FeBRRRuary – 'Winter' in Panajachel

A view of the town of San Antonio, one of the towns around Lake Atitlan that are now part of our congregation's new and enlarged territory assignment.

During the months from November to February, we experience a lot of visitors, with the highest number of them in February. This gave the congregation a welcome influx of experiences as we shared time together in the ministry and at meetings.

As the area is called the 'land of eternal spring,' there really is no winter as knew it in the US, but it would get down to around 45ºF (7º-8ºC) at night, which I actually quite like. It is still the dry, windy season, too, which meant that mornings could be blustery and cool.

Winding through the endless callejones in San Antonio as we search for English speakers.

All around Lake Atitlan you can find women with their own looms, making the beautiful creations you see being worn and available for sale. Watching the craftsmanship and time that goes into making these really makes me appreciate them more.

In San Pedro on another day in the ministry, we meandered down a dirt path between homes where we found an English speaker.

Full of energy for a day in the ministry, our group hikes up the main road on the way to the territory in San Pedro.

My cross-over military style messenger bag for the ministry was torquing my back, so I was on the lookout for a backpack instead. With Drew's help, I found this used one in San Pedro for Q30.

Last ministry picture for this post is a food pic! My crepe and cappuccino lunch in Santiago on a day when I was by myself for Bible studies. Since then, Drew and I have been going to Santiago for our Bible studies almost every week – definitely a highlight of my ministry each week.

One of our brothers in the Kaqchikel congregation lost his sister in death during the month. It was my first time walking with a funeral procession to the cemetery. I number of brothers and sisters from the English, Spanish and Kaqchikel congregation were there to offer support.

Two funerals in three days. This time, it was the mother of my Bible student in Santiago. As everyone in attendance followed the casket to the cemetery, Robert broke away from his family and walked with me (the only non-native there) the entire way, about 2 miles.
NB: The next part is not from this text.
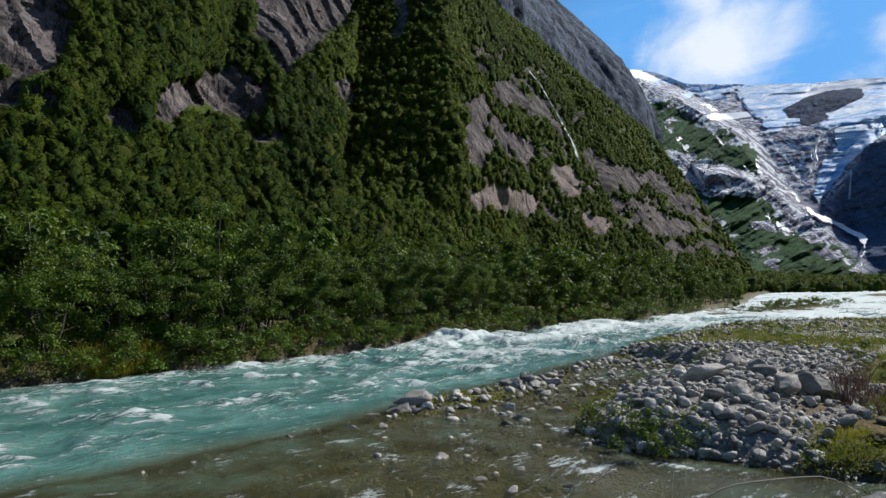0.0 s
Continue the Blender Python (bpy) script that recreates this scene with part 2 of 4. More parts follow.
def hill_material(name, rock_a, rock_b, green_a, green_b, size=1.0, streak=0.0, lean=(35, 0, 0), rift=1.0, chips=1.0):
    """Bare fissured rock where the mesh says bare, undergrowth elsewhere; the strata lean."""
    m, n = material(name)
    k = 1 / size
    p = n.place((k, k, k))
    tall = n.place((k, k, 0.16 * k))
    dip = n.place((0.5 * k, 0.20 * k, 1.7 * k) if lean[0] else (0.30 * k, 0.5 * k, 1.7 * k), "Object", lean)
    bare = n.attr("bare")
    a, b = n.noise(0.05, 6.0, 0.65, tall), n.noise(0.35, 6.0, 0.7, p)
    seam = n.noise(0.13, 7.0, 0.66, dip, 0.25)
    rib = n.noise(0.14, 6.0, 0.62, tall, 0.35)
    gap = n.math("ABSOLUTE", n.math("SUBTRACT", rib, 0.5))
    gap2 = n.math("ABSOLUTE", n.math("SUBTRACT", seam, 0.5))
    rock = n.mix(n.ramp(a, 0.3, 0.7), rock_a, rock_b)
    bend = n.place((1.2 * k, 1.2 * k, 0.55 * k), "Object", (lean[0] * 0.5, lean[1], 0))
    chip = n.add("ShaderNodeTexVoronoi", {"Vector": bend, "Scale": 0.22, "Detail": 2.0, "Roughness": 0.6, "Randomness": 1.0}, feature="F1")
    face = n.add("ShaderNodeSeparateColor", {0: chip.outputs["Color"]}).outputs[0]
    rock = n.mix(n.ramp(face, 0.1, 0.9, 0.5 - 0.5 * chips, 0.5 + 0.4 * chips), n.mix(1.0, rock, (0.42, 0.42, 0.43, 1), "MULTIPLY"), n.mix(1.0, rock, (1.65, 1.60, 1.58, 1), "MULTIPLY"))
    rock = n.mix(n.ramp(seam, 0.53, 0.42, 0.0, 0.75 * chips), rock, n.mix(1.0, rock, (0.36, 0.36, 0.37, 1), "MULTIPLY"))
    rock = n.mix(n.ramp(b, 0.48, 0.62, 0.0, 0.55 * chips), rock, n.mix(1.0, rock, (1.5, 1.45, 1.42, 1), "MULTIPLY"))
    lines = n.math("MAXIMUM", n.ramp(gap, 0.016, 0.0, 0.0, 0.8 * rift), n.ramp(gap2, 0.010, 0.0, 0.0, 0.5 * rift))
    rock = n.mix(lines, rock, n.mix(1.0, rock, (0.22, 0.22, 0.22, 1), "MULTIPLY"))
    if streak:
        thread = n.place((0.9 * k, 0.9 * k, 0.22 * k), "Object", (0, lean[1] * 0.75, 0))
        wash = n.math("MAXIMUM", n.ramp(n.noise(0.17, 9.0, 0.74, dip, 0.5), 0.51, 0.545, 0.0, streak), n.ramp(n.noise(0.20, 9.0, 0.72, thread, 0.8), 0.525, 0.56, 0.0, streak))
        # dark blue painted on the basin wall, in place of its shade and haze
        rock = n.mix(n.attr("blue_shade"), rock, n.mix(n.ramp(b, 0.35, 0.65), (0.052, 0.080, 0.150, 1), (0.105, 0.148, 0.235, 1)))
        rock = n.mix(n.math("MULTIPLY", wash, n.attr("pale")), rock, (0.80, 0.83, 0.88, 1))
    else:
        rock = n.mix(n.math("MULTIPLY", n.attr("pale"), n.ramp(a, 0.25, 0.6, 0.15, 0.75)), rock, (0.34, 0.275, 0.255, 1))
    veg = n.mix(n.ramp(n.noise(0.12, 7.0, 0.72, p), 0.3, 0.7), green_a, green_b)
    veg = n.mix(n.ramp(n.noise(0.03, 4.0, 0.6, p), 0.58, 0.76, 0.0, 0.5), veg, n.mix(0.5, rock, (0.10, 0.085, 0.03, 1)))
    edge = n.ramp(n.math("ADD", bare, n.math("MULTIPLY", n.math("SUBTRACT", n.math("ADD", b, n.math("MULTIPLY", seam, 0.6)), 0.8), 1.1)), 0.38, 0.58)
    h = n.math("ADD", n.math("ADD", n.math("MULTIPLY", seam, 0.6), n.math("ADD", n.math("MULTIPLY", rib, 0.6), n.math("MULTIPLY", face, 0.5))), n.math("SUBTRACT", n.math("MULTIPLY", b, 0.7), n.math("MULTIPLY", lines, 0.25)))
    finish(n, surface(n, n.mix(edge, veg, rock), 0.9, n.bump(h, 0.9, 1.3 * size), Specular_IOR_Level=0.12))
    return m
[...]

Along the way I was able to share comforting promises from God's Word. After discussing the resurrection hope, we talked about faith in such promises. As we walked, we looked out at the scene you see here and I reminded him how strong faith can be, that you can move mountains with faith the size of a mustard seed.

At the central plaza in Santiago, you can see this great diorama of Lake Atitlan and the surrounding lake towns. 

During the months of November through February, we experience a high volume of visitors. It keeps things very interesting and makes for quite a buzz before, during and after meetings, as our average attendance went from 27 to 47. We enjoyed having visitors from England, Wales, Texas (US), South Carolina (US) and Wisconsin (US).

Ebony and Kenyatta, from Greenville, SC, came to visit for a month. I actually got to know them better while they were here than when I lived in the Greenville, SC area for years. I love this picture because it looks like Ebony is giving a passionate 'fire and brimstone' sermon, complete with visual aid!

The Ybarra family from Texas has been able to serve where the need is greater in Warwick most recently, as the father/husband, Andy, was able to lend his skills to the construction work. Andy's father-in-law, Jesse, has been in the congregation here for over two and a half years.

The Ybarra clan was able to have a share in the ministry and in handling meeting assignments...

...including reading for the Congregation Bible Study on Tuesday afternoon.

Madisyn and Attie demonstrate the initial call. I think Madi knew I was taking a picture of her!

On the same meeting, Leiane and Izabel did a great job on the Bible study assignment that was for a mother to demonstrate having a Bible study with her daughter.

Madisyn with Phoebe, a visitor from Hardeeville, SC, having a pretend practice session after a meeting.

Ok, that's all for meetings and ministry – they take up the largest part of our lives, and thus most of the blog posts, which makes sense. Now for a little bit of home life.

The Hindmoor family from England (that we met at the circuit assembly, mentioned in the previous blog post), came to Panajachel to visit with us. They stayed overnight with us and then we had an exciting boat ride to San Pedro for lunch, swimming and fun. Afterwards we retreated back to our house for supper, compliments of Claire.

In our backyard we have an avocado tree, and it was full and ready to be picked. But – how do you get the ones high up? You make a homemade harvest tool using a cloth, PVC pipe, wire hanger and some duct tape!

I would pluck them and Madisyn would take them out of the catch pouch when I had 2 or 3 in there.

Our total avocado harvest – nearly 100!

At market I found these huge grapes that reminded me of the ones that were depicted in My Book of Bible Stories that Joshua and Caleb brought back to camp when spying out the land of Canaan.

It is fairly easy to reward (bribe) Sebastian with treats from around town. A chocolate cupcake? Yeah, that will do the trick!